What the task asks
Quote word for word the lines below, beginning with the first and ending with the one that has "windows and doorway". Drop the pictures.

Data extract
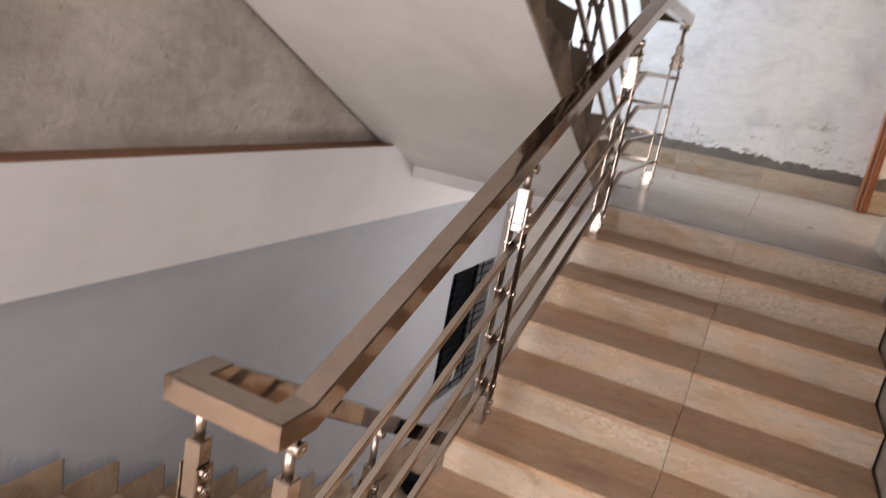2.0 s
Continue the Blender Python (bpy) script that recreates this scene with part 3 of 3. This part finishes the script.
BW = 0.021
for i, b in enumerate(BARS):
    z0, z1 = 0.696 - b, LAND + 0.687 - b
    zm, zn = 4 * R + 0.666 - b, 8 * R + 0.656 - b
    zd = -3 * RD + 0.674 - b
    run = [(-0.014, 3.0, zd - 2.26 * 0.537), (-0.014, 0.74, zd), (-0.016, -0.09, z0), (-0.016, -0.170, z0),
           (0.223, -0.170, z0), (0.223, -0.101, z0), (0.225, 1.043, zm)]
    run2 = [(0.225, 1.043, zm), (0.225, 2.236, zn), (0.226, 2.55, z1 - 0.030), (0.239, 3.346, z1), (0.239, 3.411, z1), (0.001, 3.411, z1), (0.001, 3.350, z1),
            (-0.002, 2.205, LAND + 4 * RL + 0.692 - b), (-0.002, 0.2, LAND + 4 * RL + 0.692 - b + 2.04 * 0.485)]
    part("bar", sweep(run, BW, BW, 0.0015), M_STEEL_SATIN, rail)
    part("bar", sweep(run2, BW, BW, 0.0015), M_STEEL_SATIN, rail)

# ---------------------------------------------------------------- windows and doorway


def lower_window():
    y0, y1, z0, z1 = 4.56, 5.60, -1.41, -0.07
    wdw = structure(new("window_lower"), "dark window with black horizontal bars", "window")
    part("window_frame", boxes((WLOW - 0.20, WLOW - 0.16, y0, y0 + 0.05, z0, z1), (WLOW - 0.20, WLOW - 0.16, y1 - 0.05, y1, z0, z1),
                               (WLOW - 0.20, WLOW - 0.16, y0 + 0.05, y1 - 0.05, z1 - 0.05, z1), (WLOW - 0.20, WLOW - 0.16, y0 + 0.05, y1 - 0.05, z0, z0 + 0.05),
                               (WLOW - 0.20, WLOW - 0.16, 5.05, 5.10, z0 + 0.05, z1 - 0.05)), M_BLACK, wdw)
    part("pane", boxes((WLOW - 0.19, WLOW - 0.185, y0 + 0.04, y1 - 0.04, z0 + 0.04, z1 - 0.04)), M_GLASS, wdw)
    n = 15
    for i in range(n):
        z = z0 + 0.06 + (z1 - z0 - 0.12) * i / (n - 1)
        bm = bmesh.new()
        cylinder(bm, (WLOW - 0.02, y0, z), (WLOW - 0.02, y1, z), 0.006, 8)
        part("window_bar", bm, M_BLACK, wdw)
    for y in (4.8, 5.08, 5.36):
        part("window_bar", box(WLOW - 0.034, WLOW - 0.028, y - 0.012, y + 0.012, z0, z1), M_BLACK, wdw)


lower_window()


def upper_window():
    y0, y1, z0, z1 = 4.27, 5.14, 2.10, 3.58
    wdw = structure(new("window_upper"), "white barred stair window with a projecting sill", "window")
    part("window_sill", box(WUP - 0.17, WUP + 0.004, y0 + 0.001, y1 - 0.001, z0 - 0.004, z0 + 0.008, 0.002), M_WHITE, wdw)
    xf = WUP - 0.10
    part("window_frame", boxes((xf - 0.02, xf + 0.02, y0, y0 + 0.03, z0, z1), (xf - 0.02, xf + 0.02, y1 - 0.03, y1, z0, z1),
                               (xf - 0.02, xf + 0.02, y0 + 0.03, y1 - 0.03, z1 - 0.03, z1), (xf - 0.02, xf + 0.02, y0 + 0.03, y1 - 0.03, z0 + 0.004, z0 + 0.03)), M_WHITE, wdw)
    for i in range(1, 5):
        y = y0 + (y1 - y0) * i / 5
        part("window_bar", box(xf - 0.006, xf + 0.006, y - 0.006, y + 0.006, z0 + 0.03, z1 - 0.03), M_WHITE, wdw)
    for i in range(1, 14):
        z = z0 + (z1 - z0) * i / 14
        part("window_bar", box(xf - 0.012, xf - 0.006, y0 + 0.03, y1 - 0.03, z - 0.006, z + 0.006), M_WHITE, wdw)


upper_window()


def wall_vent():
    y0, y1, z0, z1 = 4.92, 5.27, 0.41, 0.53
    v = tagged(new("air_vent"), "small grey slotted air vent below the wall beam", "vent")
    v.location = (WLOW, 0, 0)
    part("backing", box(0.0005, 0.004, y0, y1, z0, z1), M_CEMENT, v)
    for i in range(9):
        y = y0 + 0.01 + (y1 - y0 - 0.02) * i / 8
        part("slat", box(0.004, 0.012, y - 0.006, y + 0.006, z0, z1, 0.001), M_PAINT, v)


wall_vent()


def door_frame():
    d = structure(new("door_1"), "red-brown timber door frame at the side room opening", "door frame")
    bm = box(1.548, 1.628, 5.10, YF - 0.001, LAND + 0.001, 3.32, 0.005, 2)
    part("jamb", bm, M_TIMBER, d)
    part("jamb_stop", box(1.575, 1.605, 5.075, 5.10, LAND + 0.001, 3.26, 0.004), M_TIMBER, d)
    part("lintel", box(1.548, 1.628, 3.1, 5.10, 3.24, 3.32, 0.005), M_TIMBER, d)


door_frame()

# ---------------------------------------------------------------- small things


def conduit_slot():
    s = tagged(new("wiring_slot"), "open brick slot in the end wall with red wires hanging out", "wall box")
    s.location = (0, YF, 0)
    # black plate on the wall face: the slot's inner shade as colour
    part("recess", box(-0.07, 0.28, -0.004, -0.0005, 2.795, 2.86), M_BLACK, s)
    for i in range(4):
        part("brick", box(-0.06 + i * 0.085, 0.01 + i * 0.085, -0.008, -0.003, 2.80, 2.845 + 0.006 * (i % 2), 0.002), M_BRICK, s)
    for i, dx in enumerate((0.02, 0.035, 0.05)):
        tube("wire", [(0.06 + dx, -0.006, 2.80), (0.055 + dx * 1.2, -0.02, 2.74), (0.05 + dx * (1.6 - i * 0.5), -0.012, 2.67 + 0.02 * i)], 0.004, M_WIRE, s)


conduit_slot()


def straw(points, label):
    ob = tube("straw", points, 0.0019, M_STRAW)
    tagged(ob, label, "straw")
    return ob


straw([(0.215, 4.813, LAND + 0.003), (0.205, 4.70, LAND + 0.006), (0.225, 4.60, LAND + 0.004), (0.27, 4.53, LAND + 0.003)], "dry curved straw lying on the dusty landing tiles")
straw([(0.0, -0.19, 0.003), (0.06, -0.19, 0.006), (0.13, -0.165, 0.004), (0.16, -0.13, 0.003)], "dry brown straw lying beside the railing foot")


def scrap():
    bm = bmesh.new()
    rnd = random.Random(4)
    grid = [[bm.verts.new((WLOW + 0.01 + 0.02 * rnd.random(), 4.93 + 0.03 * i + 0.01 * rnd.random(), -1.27 + 0.03 * j + 0.012 * rnd.random())) for j in range(5)] for i in range(4)]
    for i in range(3):
        for j in range(4):
            bm.faces.new((grid[i][j], grid[i + 1][j], grid[i + 1][j + 1], grid[i][j + 1]))
    bmesh.ops.solidify(bm, geom=bm.faces[:], thickness=0.002)
    return tagged(part("plastic_scrap", bm, M_PAPER), "crumpled white plastic scrap caught on the window bars", "scrap")


scrap()

pil = part("trim_pilaster", box(-1.31, -1.18, YFL - 0.03, YFL, DEEP, LAND - 0.285, 0.004), M_PAINT)
structure(pil, "shallow white pilaster on the lower end wall", "trim")


def bag():
    bm = bmesh.new()
    bmesh.ops.create_icosphere(bm, subdivisions=3, radius=0.13)
    for v in bm.verts:
        k = 1 + 0.35 * noise.noise(v.co * 9) + 0.2 * noise.noise(v.co * 23)
        v.co = Vector((v.co.x * k * 1.1, v.co.y * k * 0.9, max(-0.06, v.co.z * k * 0.6)))
        v.co += Vector((-1.12, 3.83, DEEP + 0.061))
    return tagged(part("plastic_bag", bm, M_BLACK), "crumpled black plastic bag on the landing below", "bag")


bag()


def grit():
    """Small crumbs of mortar scattered over the upper landing."""
    rnd = random.Random(21)
    bm = bmesh.new()
    for _ in range(46):
        x, y = rnd.uniform(0.25, 1.45), rnd.uniform(2.6, 5.2)
        r = rnd.uniform(0.002, 0.006)
        vs = [bm.verts.new((x + r * rnd.uniform(0.6, 1.3) * math.cos(a), y + r * rnd.uniform(0.6, 1.3) * math.sin(a), LAND + 0.0006)) for a in (0.3, 1.7, 2.9, 4.2, 5.4)]
        top = bm.verts.new((x, y, LAND + r * rnd.uniform(0.6, 1.0)))
        for a, b in zip(vs, vs[1:] + vs[:1]):
            bm.faces.new((a, b, top))
        bm.faces.new(vs[::-1])
    return tagged(part("grit", bm, M_CEMENT), "dark mortar crumbs scattered on the dusty landing", "grit", "", "stuff")


grit()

Solution to this exercise
2.0 s
Continue the Blender Python (bpy) script that recreates this scene with part 3 of 3. This part finishes the script.
BW = 0.021
for i, b in enumerate(BARS):
    z0, z1 = 0.696 - b, LAND + 0.687 - b
    zm, zn = 4 * R + 0.666 - b, 8 * R + 0.656 - b
    zd = -3 * RD + 0.674 - b
    run = [(-0.014, 3.0, zd - 2.26 * 0.537), (-0.014, 0.74, zd), (-0.016, -0.09, z0), (-0.016, -0.170, z0),
           (0.223, -0.170, z0), (0.223, -0.101, z0), (0.225, 1.043, zm)]
    run2 = [(0.225, 1.043, zm), (0.225, 2.236, zn), (0.226, 2.55, z1 - 0.030), (0.239, 3.346, z1), (0.239, 3.411, z1), (0.001, 3.411, z1), (0.001, 3.350, z1),
            (-0.002, 2.205, LAND + 4 * RL + 0.692 - b), (-0.002, 0.2, LAND + 4 * RL + 0.692 - b + 2.04 * 0.485)]
    part("bar", sweep(run, BW, BW, 0.0015), M_STEEL_SATIN, rail)
    part("bar", sweep(run2, BW, BW, 0.0015), M_STEEL_SATIN, rail)

# ---------------------------------------------------------------- windows and doorway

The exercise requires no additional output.